I had called her a week before. She sounded fine, as well as she could at her age. Yet this time felt different. We stayed on the phone a long time, an hour or longer. Neither one of us wanting to hang up, like we both knew what was to come, yet couldn’t bring ourselves to say.
When we pulled into her yard the day of her funeral, I was expecting to see her in her rocking chair as usual. I forgot for a second why I was there. When we got to the church, it was already packed. It was a small church, and a lot of people had come to see her off. My mother, sisters, and I had to be squeezed in wherever we could fit. When I sat down, someone handed me an obituary. I started crying not too long after that. The obituary was well-written, and described her perfectly. After the funeral was over and we were all back at her house, I hugged her chair in the kitchen and cried. When I got back home, I put her obituary on my desk. Every time I would glance over at it, I would tear up. My mother kept asking if I was okay, and I kept saying no.

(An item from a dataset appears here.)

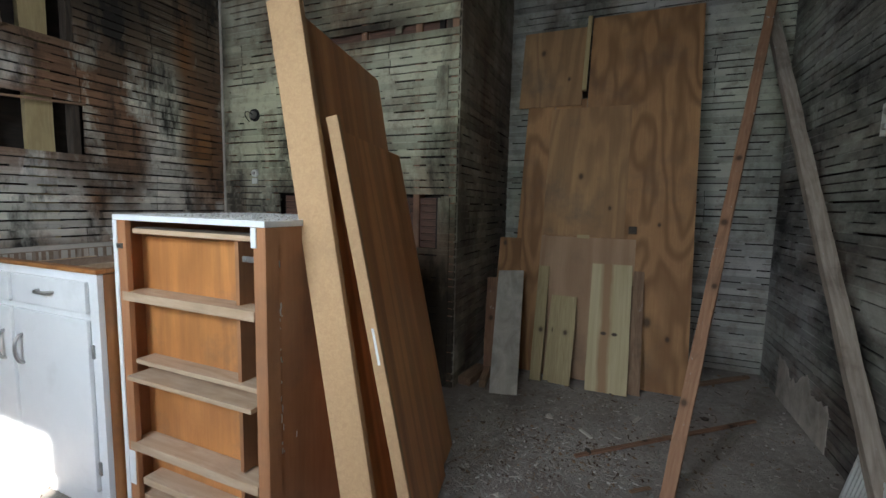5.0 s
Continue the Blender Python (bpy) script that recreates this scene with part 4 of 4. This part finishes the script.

On July 4th of that year, me and my sister went back to visit her grave site for what would have been her 90th birthday. I wasn’t able to see where she was buried after the funeral, so I was able to get some closure.
She was my last living grandparent, and she died before I could really get to know her. There are so many questions that I still have about her family, how she grew up, and how she got her food to taste so good. But I’m okay with knowing that she lived a full life. My grandmother taught me the hard work of a woman, and what love is. And she will always be in my heart.